The Actionable Playbook

If you’re seriously considering buying with a friend, here’s your step-by-step path forward:

  1. Full financial disclosure. Share credit reports, income documentation, and existing debts. If this conversation is uncomfortable, you are not ready to co-own property.
  2. Get pre-approved together so you understand your combined borrowing power and how the mortgage affects each person’s DTI.
  3. Hire a real estate attorney — not your friend’s cousin who does personal injury work — to draft a co-ownership agreement before you make an offer on a property.
  4. Title as tenants in common with ownership percentages reflecting actual contributions.
  5. Agree on the 1098 allocation in writing and revisit it annually if circumstances change.
  6. Open a joint bank account funded equally (or proportionally) for mortgage payments, taxes, insurance, and a maintenance reserve.
  7. Review your agreement annually. Life changes. Your document should accommodate that.

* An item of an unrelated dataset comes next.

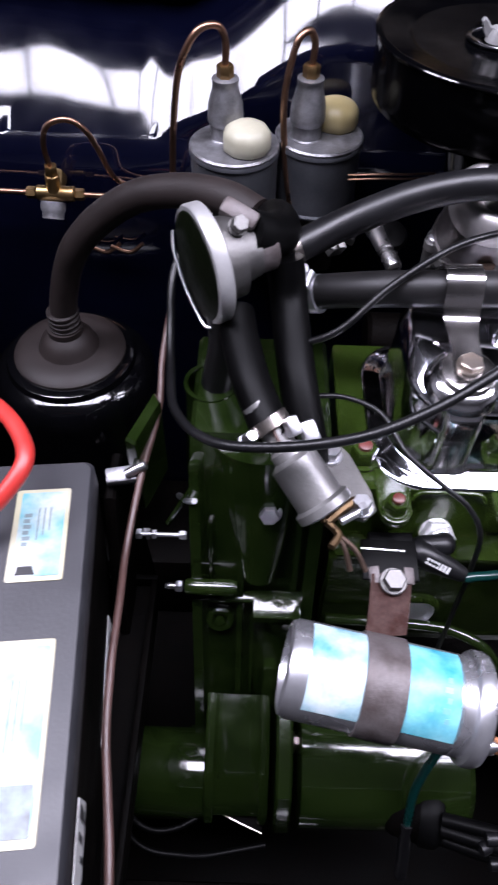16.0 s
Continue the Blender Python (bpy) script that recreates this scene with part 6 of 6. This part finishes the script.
for z, y in ((0.733, -0.012), (0.540, -0.062)):
    bm = lathe(mesh(), (-0.296, y, z), (1, 0, 0), [(0.0001, 0), (0.005, 0.001), (0.0062, 0.003), (0.0065, 0.036), (0.0050, 0.040), (0.0001, 0.041)], 20)
    part("bolt_sleeve", bm, SHADED_GREEN, gh)
    fastener(gh, (-0.297, y, z), (-1, 0, 0), 0.008, 0.005, 0.0, 0.008, ZINC, ZINC)
bm = rod(mesh(), (-0.3310, 0.010, 0.770), (-0.2940, 0.010, 0.770), 0.0017, 10, 0.0003)
part("adjuster_stud", bm, ZINC, gh)
for x, w, r in ((-0.3305, 0.004, 0.0042), (-0.3190, 0.003, 0.0038), (-0.2990, 0.005, 0.0036)):
    bm = lathe(mesh(), (x, 0.010, 0.770), (1, 0, 0), [(0.0001, 0), (r * 0.9, 0.0), (r, 0.0006), (r, w - 0.0006), (r * 0.9, w), (0.0001, w)], 6)
    part("adjuster_nut", bm, ZINC, gh)
bm = rod(mesh(), (-0.3083, 0.020, 0.770), (-0.2858, 0.020, 0.823), 0.0022, 10, 0.0004)
part("link_rod", bm, SHADED_GREEN, gh)
bm = mesh()
slab(bm, [(-0.278, -0.060), (-0.2745, -0.1245), (-0.2285, -0.1435), (-0.2255, -0.060)], 0.5395, 0.5440, 0.0006)
part("cover_plate", bm, BAY_BLACK, gh, "near-black bell housing cover plate")
bm = strip(mesh(), [(-0.2745, -0.1245, 0.5450), (-0.252, -0.1345, 0.5452), (-0.2285, -0.1435, 0.5450)], 0.0022, 0.0010, (0, 0, 1))
part("bare_edge", bm, STEEL, gh, "scraped bare metal edge of the plate")
bm = tube(mesh(), [(-0.300, 0.030, 0.792), (-0.292, 0.016, 0.806), (-0.286, 0.008, 0.818)], 0.0022, 8)
part("return_rod", bm, ZINC, gh)
fastener(gh, (-0.235, 0.010, 0.805), (0, -0.9, 0.45), 0.012, 0.006, 0.009, label="plain plated bolt")
fastener(gh, (-0.345, 0.100, 0.62), (-1, 0, 0.1), 0.011, 0.008, 0.0, 0.02)
bm = mesh()
loft(bm, [[(-0.240 + 0.012 * math.cos(a), -0.004 + 0.010 * math.sin(a), 0.742) for a in [2 * math.pi * k / 20 for k in range(20)]], [(-0.240 + 0.034 * math.cos(a), 0.040 + 0.02 * math.sin(a), 0.845) for a in [2 * math.pi * k / 20 for k in range(20)]]])
part("clutch_bulge", bm, SHADED_GREEN, gh)
bm = lathe(mesh(), (-0.279, 0.083, 0.76), (0, 0, 1), [(0.022, 0), (0.0195, 0.04), (0.0180, 0.085), (0.0188, 0.092), (0.0188, 0.096), (0.0160, 0.096), (0.015, 0.080), (0.0001, 0.079)], 32)
part("breather_pipe", bm, SHADED_GREEN, gh, "green painted breather pipe")
bm = mesh()
slab(bm, [(0.10, 0.50), (0.06, 0.80), (0.02, 0.80), (-0.02, 0.70), (-0.02, 0.50)], -0.352, -0.344, 0.002, ALONG_X)
part("clutch_plate", bm, BAY_BLACK, gh)
bm = mesh()
slab(bm, [(-0.334, 0.038), (-0.327, 0.034), (-0.3139, 0.0726), (-0.3188, 0.0825)], 0.765, 0.845, 0.002)
part("lever_bracket", bm, SHADED_GREEN, gh)
st = thing("starter_motor", (-0.18, -0.10, 0.54), "green painted starter motor and bendix housing, darkened for shade", "starter motor")
bm = lathe(mesh(), (-0.205, -0.098, 0.600), XA, [(0.030, 0), (0.050, 0.003), (0.050, 0.130), (0.046, 0.135), (0.020, 0.136)], 44)
part("body", bm, SHADED_GREEN, st)
bm = lathe(mesh(), (-0.276, -0.098, 0.548), (-1, 0, 0), [(0.034, 0), (0.037, 0.003), (0.037, 0.095), (0.031, 0.105), (0.0001, 0.107)], 40)
part("bendix_nose", bm, SHADED_GREEN, st)
bm = mesh()
slab(bm, [(-0.048, 0.605), (-0.100, 0.590), (-0.124, 0.572), (-0.132, 0.552), (-0.126, 0.546), (-0.05, 0.546)], -0.2760, -0.2270, 0.003, ALONG_X)
part("mounting_block", bm, SHADED_GREEN, st)
for x in (-0.2745, -0.2290):
    bm = mesh()
    slab(bm, [(-0.050, 0.613), (-0.102, 0.597), (-0.129, 0.577), (-0.138, 0.551), (-0.126, 0.546), (-0.05, 0.560)], x - 0.004, x + 0.004, 0.0015, ALONG_X)
    part("mounting_rib", bm, SHADED_GREEN, st)
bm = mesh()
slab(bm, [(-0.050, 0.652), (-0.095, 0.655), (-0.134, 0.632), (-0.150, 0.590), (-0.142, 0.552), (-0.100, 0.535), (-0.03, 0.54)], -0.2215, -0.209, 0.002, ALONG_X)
part("flange", bm, SHADED_GREEN, st)
fastener(st, (-0.208, -0.092, 0.628), (1, 0, 0), 0.010, 0.006, 0.008, 0.008, STEEL, COPPER_NUT)

# ---- battery ----
bat = thing("battery", (-0.43, -0.11, 0.66), "dark grey car battery with printed labels", "battery")
BM = Matrix.Translation((-0.425, -0.112, 0.66)) @ Matrix.Rotation(radians(6.2), 4, "Z")
bm = mesh()
rings = []
for z, k in ((0.0, 0.004), (0.002, 0.0), (0.163, 0.0), (0.165, 0.002)):
    x = 0.076 + 0.07 * z - k
    rings.append([BM @ Vector((a, b, z)) for a, b in rrect(-x, x, -0.130 + k, 0.118 - k, 0.006)])
loft(bm, rings)
part("case", bm, BAY_BLACK, bat)
bm = mesh()
slab(bm, rrect(-0.0915, 0.0885, -0.1315, 0.1195, 0.007), 0.166, 0.190, 0.003, BM)
lid = part("lid", bm, BATTERY, bat)
bm = mesh()
slab(bm, rrect(-0.093, 0.024, -0.125, 0.1190, 0.004), 0.184, 0.1925, 0.002, BM)
slab(bm, rrect(0.020, 0.026, -0.128, 0.117, 0.002), 0.182, 0.1905, 0.001, BM)
part("lid_step", bm, BATTERY, bat)
for y0, y1, x0, x1 in ((0.034, 0.097, 0.0435, 0.076), (-0.098, -0.0005, 0.0415, 0.076)):
    bm = mesh()
    slab(bm, rrect(x0, x1, y0, y1, 0.002), 0.1895, 0.1907, 0, BM)
    pl = part("label", bm, BATTERY_LABEL, lid, "white printed battery label")
    bm = mesh()
    slab(bm, rrect(x0 + 0.0035, x1 - 0.0025, y0 + 0.05 * (y1 - y0), y1 - 0.04 * (y1 - y0), 0.001), 0.1903, 0.1911, 0, BM)
    part("blue_panel", bm, LABEL_WASH, pl)
    h = y1 - y0
    for k in range(6):
        bm = mesh()
        slab(bm, rrect(x0 + 0.0065, x0 + 0.0100 + 0.001 * (k % 2), y0 + 0.36 * h + 0.0040 * k, y0 + 0.36 * h + 0.0040 * k + 0.0026, 0.0002), 0.1903, 0.1913, 0, BM)
        part("print_bar", bm, FADED_INK, pl)
    for k in range(3):
        bm = mesh()
        slab(bm, rrect(x0 + 0.0145 + 0.0034 * k, x0 + 0.0154 + 0.0034 * k, y0 + (0.42 + 0.05 * k) * h, y0 + 0.78 * h, 0.0002), 0.1903, 0.1913, 0, BM)
        part("print_bar", bm, FADED_INK, pl)
    if h < 0.08:
        bm = mesh()
        slab(bm, [(x0 + 0.0055, y0 + 0.004), (x0 + 0.0165, y0 + 0.004), (x0 + 0.0145, y0 + 0.0095), (x0 + 0.0065, y0 + 0.0095)], 0.1903, 0.1913, 0, BM)
        part("print_bar", bm, INK, pl)
    else:
        bm = mesh()
        slab(bm, rrect(x0 + 0.003, x1 - 0.0035, y0 + 0.004, y0 + 0.27 * h, 0.001), 0.1903, 0.1913, 0, BM)
        part("picture_panel", bm, FADED_PHOTO, pl, "faded grey-blue printed panel")
SIDE = BM @ Matrix.Translation((0.076, 0, 0)) @ Matrix.Rotation(math.atan(0.07), 4, "Y") @ ALONG_X
for outline, bars in (([(-0.0160, 0.012), (0.0860, 0.004), (0.0760, 0.052), (-0.0190, 0.054)], ((0.004, 0.020, 0.020, 0.003), (0.010, 0.032, 0.030, 0.0025), (0.030, 0.014, 0.012, 0.012), (0.058, 0.022, 0.010, 0.018))),
                      ([(-0.126, 0.127), (-0.068, 0.127), (-0.072, 0.160), (-0.126, 0.160)], ((-0.080, 0.132, 0.006, 0.022), (-0.090, 0.136, 0.004, 0.018), (-0.098, 0.130, 0.003, 0.012)))):
    bm = mesh()
    slab(bm, outline, 0.0004, 0.0010, 0, SIDE)
    sl = part("side_label", bm, LABEL, bat, "white printed label on the battery side")
    for y, z, w, t in bars:
        bm = mesh()
        slab(bm, rrect(y, y + w, z, z + t, 0.0005), 0.0010, 0.0013, 0, SIDE)
        part("print_bar", bm, INK, sl)
bm = mesh()
slab(bm, rrect(-0.55, -0.325, -0.27, 0.03, 0.01), 0.640, 0.658, 0.003)
tray = solo("battery_tray", bm, BAY_BLACK, "black steel battery tray with raised lip", "tray")
for c, d in (((-0.4375, -0.267, 0.664), (0.225, 0.005, 0.014)), ((-0.4375, 0.027, 0.664), (0.225, 0.005, 0.014)), ((-0.3275, -0.12, 0.664), (0.005, 0.288, 0.014))):
    part("lip", box(mesh(), c, d, 0.001), BAY_BLACK, tray)
pts = [(-0.47, 0.045, 0.868), (-0.43, 0.042, 0.880), (-0.405, 0.026, 0.886), (-0.386, 0.004, 0.890), (-0.378, -0.016, 0.889), (-0.388, -0.034, 0.880), (-0.408, -0.05, 0.866), (-0.415, -0.055, 0.858)]
solo("battery_cable", tube(mesh(), pts, 0.0053, 12), RED, "red plastic sleeved battery cable", "cable", at=pts[-1])

for pts in ([(-0.345, -0.135, 0.560), (-0.338, -0.150, 0.548), (-0.322, -0.158, 0.540), (-0.30, -0.160, 0.536), (-0.278, -0.160, 0.534), (-0.255, -0.156, 0.533), (-0.225, -0.150, 0.532)],
            [(-0.345, -0.128, 0.566), (-0.334, -0.140, 0.556), (-0.318, -0.145, 0.550), (-0.300, -0.142, 0.548), (-0.284, -0.134, 0.548)]):
    solo("earth_cable", tube(mesh(), pts, 0.0026, 10), SATIN, "slack black cable below the starter motor", "cable", "slack cables", at=pts[0])

# ---- horns low in front ----
for x, y, z in ((0.010, -0.225, 0.512), (-0.20, -0.235, 0.515)):
    hn = thing("horn", (x, y, z - 0.01), "glossy black round horn on the lower panel", "horn", "horns")
    bm = lathe(mesh(), (x, y, z), (0, 0, 1), [(0.052, 0), (0.055, 0.006), (0.055, 0.012), (0.050, 0.016), (0.044, 0.014), (0.040, 0.008), (0.036, 0.008), (0.034, 0.016), (0.020, 0.022), (0.0001, 0.024)], 44)
    part("body", bm, CRINKLE, hn)
    for k in range(5):
        a = radians(72 * k + 30)
        bm = lathe(mesh(), (x + 0.049 * math.cos(a), y + 0.049 * math.sin(a), z + 0.014), (0, 0, 1), [(0.004, 0), (0.004, 0.002), (0.003, 0.003), (0.0001, 0.003)], 12)
        part("screw", bm, SATIN, hn)
xr = thing("cross_rail", (0, -0.19, 0.49), "glossy black cross rail with brackets below the engine", "rail")
part("rail", box(mesh(), (0.0, -0.190, 0.500), (0.80, 0.03, 0.02), 0.005), BAY_BLACK, xr)
# Every third bracket glossy for scattered glints, the others near-black for shade.
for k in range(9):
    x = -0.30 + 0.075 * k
    part("bracket", box(mesh(), (x, -0.196, 0.512 + 0.004 * math.sin(k * 2.1)), (0.03, 0.022, 0.018), 0.004, (10, 5 * math.sin(k), 8 * math.cos(k * 3))), CRINKLE if k % 3 == 1 else BAY_BLACK, xr)
for q in ((-0.118, -0.196, 0.525), (0.005, -0.196, 0.525), (0.09, -0.20, 0.525), (-0.02, -0.198, 0.52)):
    bm = mesh()
    lathe(bm, q, (0, -0.2, 1), [(0.007, 0), (0.007, 0.0015)], 16)
    hexnut(bm, Vector(q) + Vector((0, 0, 0.0015)), (0, -0.2, 1), 0.009, 0.006)
    solo("rail_bolt", bm, STEEL, "small plated bolt on the cross rail", "bolt", "rail bolts")

bm = tube(mesh(), [(0.052, -0.088, 0.716), (0.044, -0.094, 0.716), (0.0388, -0.100, 0.706), (0.0382, -0.122, 0.675), (0.0400, -0.140, 0.640), (0.0435, -0.149, 0.598), (0.0455, -0.154, 0.560)], 0.0007, 8)
solo("loose_wire", bm, YELLOW_TUBE, "fine yellow wire hanging below the alternator", "wire", at=(0.0455, -0.154, 0.560))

Buying a home with a friend can be a genuinely smart financial move — but only if both parties treat it as a business arrangement first and a friendship second. The friends who stay friends are the ones who put everything in writing before the keys change hands, not the ones who assume goodwill is a substitute for a contract.

Disclaimer: The information provided in this article is for informational purposes only and should not be considered financial or legal advice. Laws and lending criteria vary significantly between states. We always recommend consulting with a qualified real estate attorney and financial advisor before entering into a property purchase or financial arrangement with another party.